En France, il a lutté, à sa mesure, pour les droits des prostituées, dont on sait qu'elles sont méprisées par une société hypocrite qui en use sans vergogne, déclare avec un sourire complice que c'est « le plus vieux métier du monde », se rue vers les films et publications pornographiques, mais condamne sans appel les prostituées et ne leur reconnaît aucun droit.

Un peu partout, dans les domaines de la contraception, de l'avortement, du divorce, des relations sexuelles avant le mariage, voire de l'homosexualité, les positions des responsables protestants ont choqué, même des protestants, surtout face à celles de nombreux épiscopats catholiques ou des Notes du Vatican. Dans tous ces domaines existentiels, le protestantisme a souvent été accusé de laxisme, de modernisme, parfois même de licence. Il s'agit-là de jugements diffamatoires de personnes ou d'organismes à l'esprit faussé. Car, sans être partisan le moins du monde du divorce, de l'avortement ou de la prostitution et de l'homosexualité, le protestantisme prétend fermement que le Christ n'est pas venu pour défendre ou interdire, mais pour libérer et aimer. C'est lui qui a dit que les prostituées devanceront les bien-pensants dans son Royaume, et l'apôtre Paul, qu'il n'y a plus ni homme ni femme, ni esclave ni homme libre. Si les exploiteurs de la prostitution doivent être poursuivis sans relâche, les prostituées méritent le soutien et la tendresse des disciples du Christ dans leurs légitimes revendications. Quant au mariage, lieu de joie et d'unité par excellence, s'il devient un « nid de vipères », aucune loi ne peut contraindre deux êtres à vivre ensemble ; cela est dramatique pour les enfants, et l'Évangile, tout en disant qu'il s'agit d'un échec, permet un recommencement. L'avortement et l'homosexualité sont un drame et un malheur, mais la femme ne saurait être asservie aux conséquences d'une relation sexuelle indésirée ; les homosexuels, prisonniers de leur nature, ne sauraient être abandonnés.

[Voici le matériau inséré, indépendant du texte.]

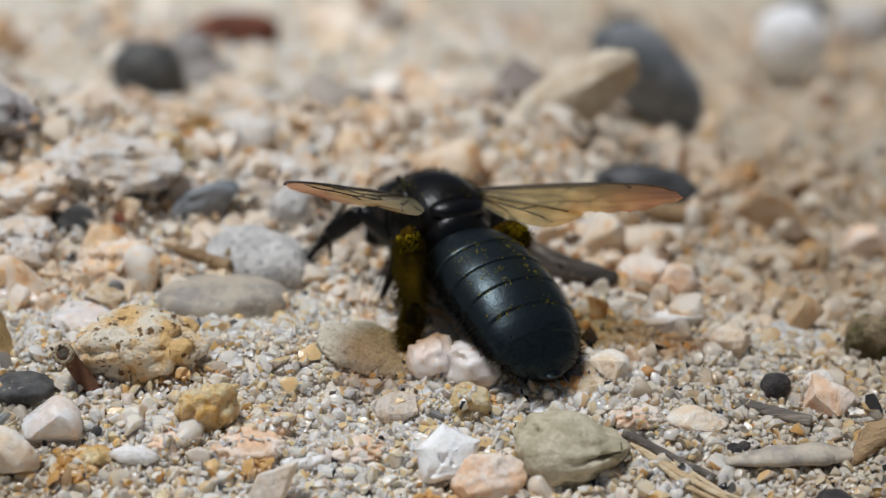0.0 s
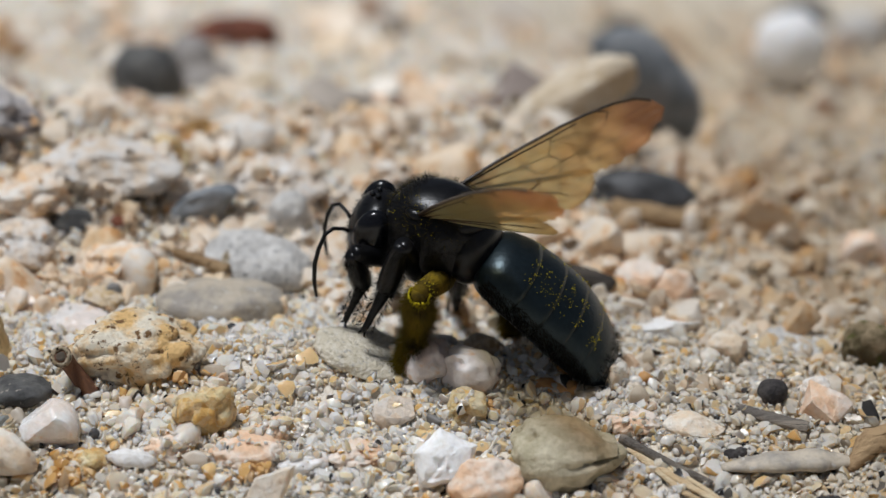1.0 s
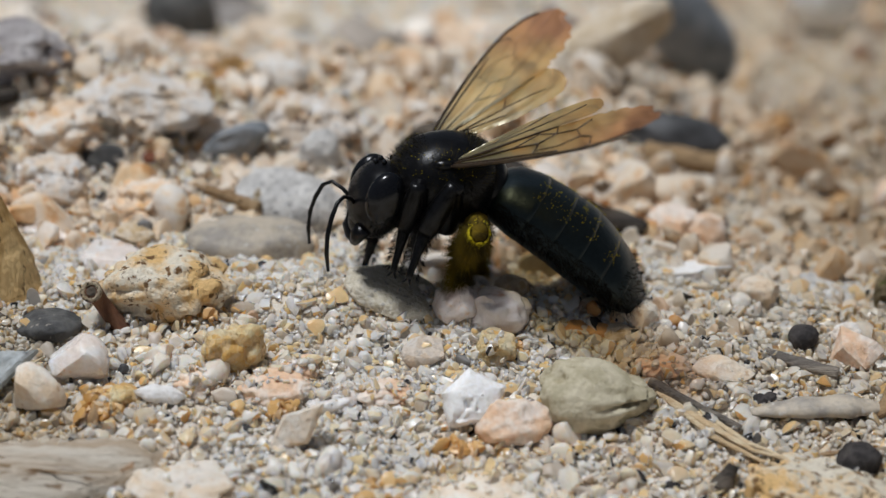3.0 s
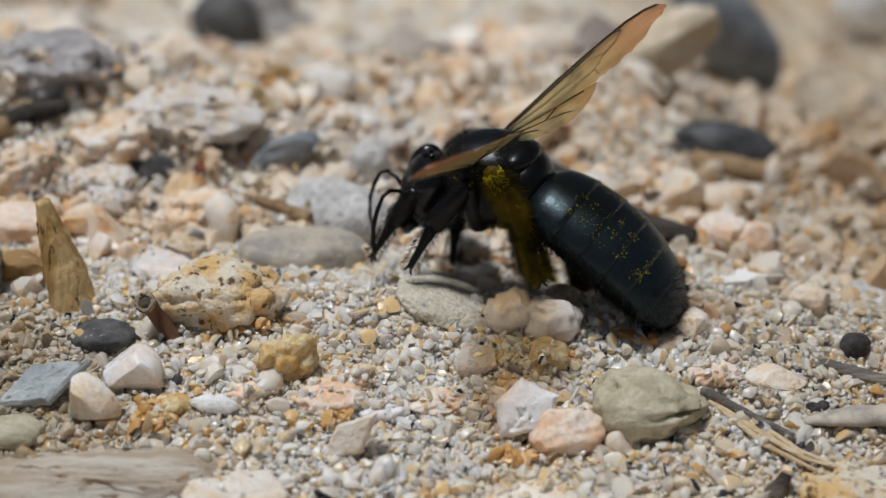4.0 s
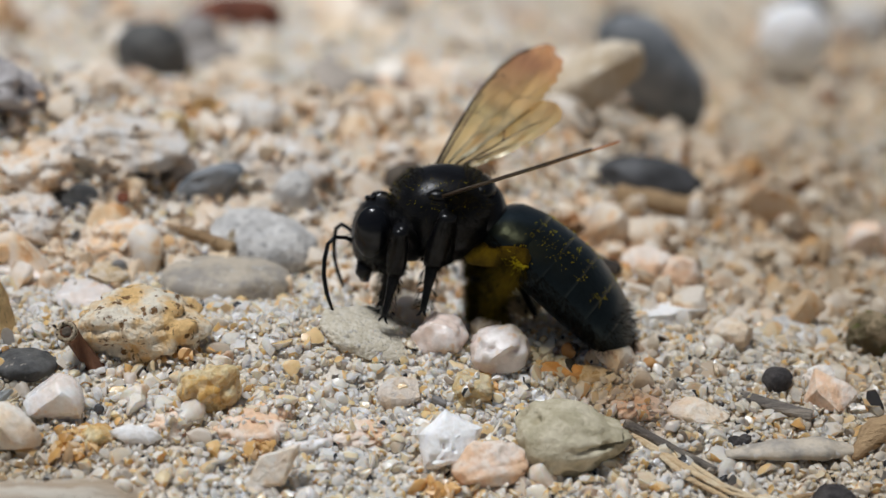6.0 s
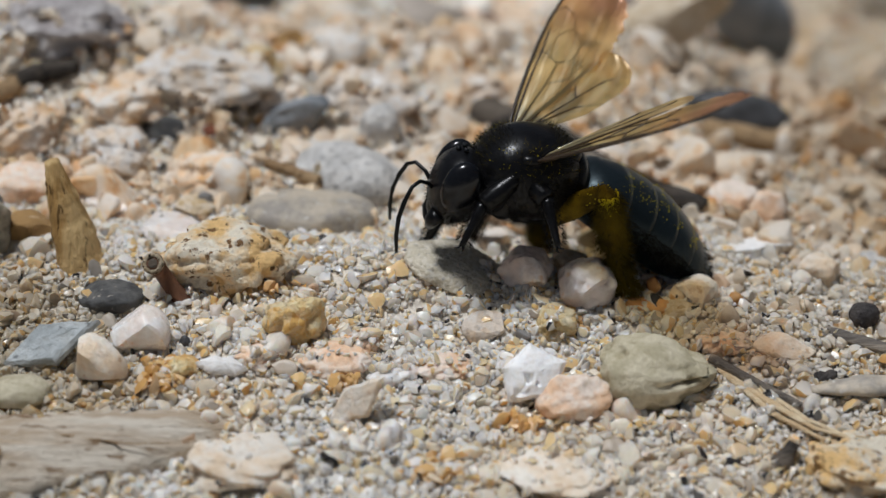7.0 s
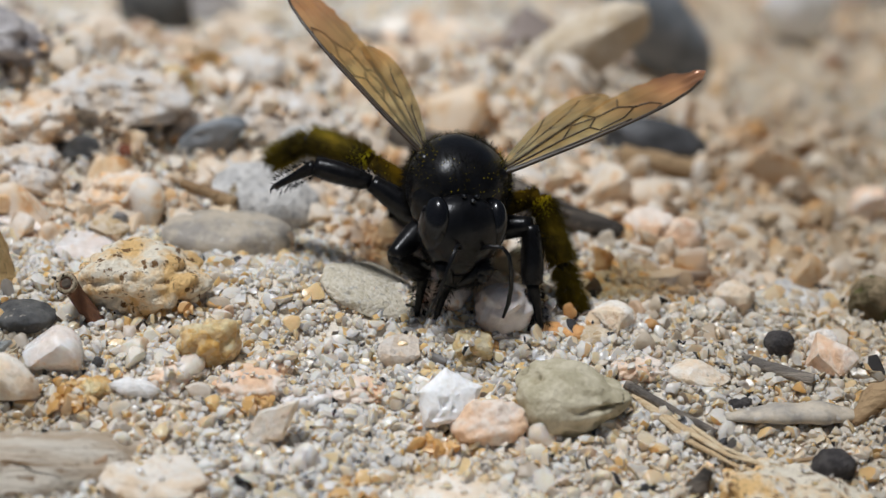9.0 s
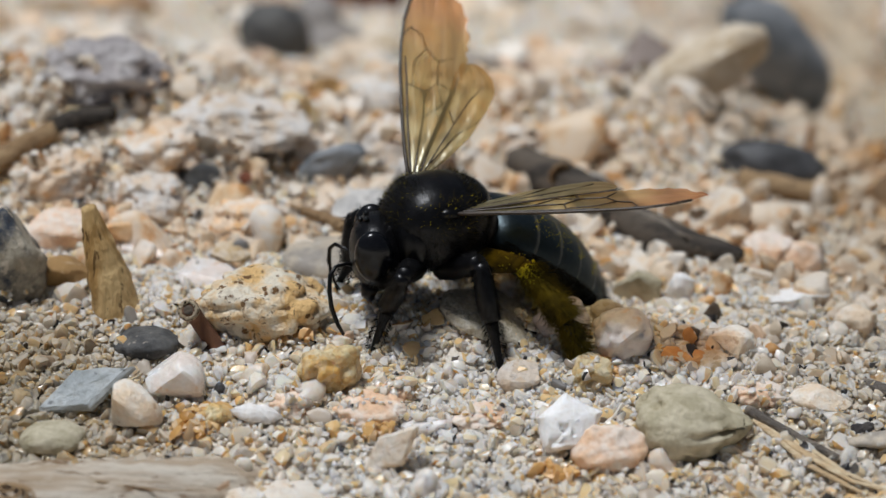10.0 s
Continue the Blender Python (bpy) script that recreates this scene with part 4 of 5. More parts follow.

Les positions et débats sur ces sujets se sont multipliés durant l'année un peu partout, y compris en France et y compris, à propos du mariage lui-même, en Afrique. Il est intéressant de savoir, à ce sujet, que certaines Églises protestantes africaines interdisent la polygamie, que d'autres acceptent des polygames sans exiger de répudiation et que d'autres encore, plus nombreuses, tolèrent la polygamie. N'a-t-on pas entendu, lors d'une grande assemblée mondiale, cette année, une protestante kénienne, maire de sa ville, troisième femme d'un protestant baptisé, déclarer devant 700 journalistes que la polygamie était « plus saine et évangélique que la monogamie ? Car, précisait-elle, en Occident chrétien, beaucoup d'hommes ont des maîtresses en cachette et, ainsi, trompent réellement leurs épouses, tandis que chez nous cela est impossible. On ne rencontre cette situation que dans les seules Églises qui se sont calquées sur votre façon de lire l'Évangile et qui nous ont imposé votre culture, une culture qui n'est pas la nôtre ».

Spirituel

Au plan spirituel, l'illustration la plus probante des préoccupations du protestantisme français est sans doute la XVe assemblée triennale, prise en charge en novembre 1975 par la FPF et tenue à la tour Olivier de Serres, à Paris. Avec le thème central : Situation et vocation du protestantisme dans la société française contemporaine (c'est-à-dire bilan et spécificité), les responsables des Églises, réformées, luthériennes et baptistes de France, ont réussi, du moins partiellement, à réunir les protestants qui ne pensent qu'à Dieu et ceux qui ne combattent que pour l'homme, les uns et les autres de façon exclusive. Cela s'est fait grâce à la journée centrale de cette assemblée, qui était centrée sur plusieurs lectures de passages bibliques. On sait que la Bible se lit aujourd'hui de façon telle qu'il arrive qu'elle divise au lieu de rassembler. En plus de la lecture naïve et traditionnelle de la Bible, on peut parler, en raison des sciences bibliques actuelles, de lectures structurale, critico-historique, politique, matérialiste, économique, herméneutique, etc. Or, ces lectures ont fait aboutir l'assemblée à des textes finaux reçus d'un commun accord : notamment un Cahier des charges de la FPF et un Message, qui insistent sur l'étude de l'Écriture et prônent l'organisation de véritables états généraux du protestantisme, afin que le peuple protestant de la base s'exprime librement sur son identité et son rôle.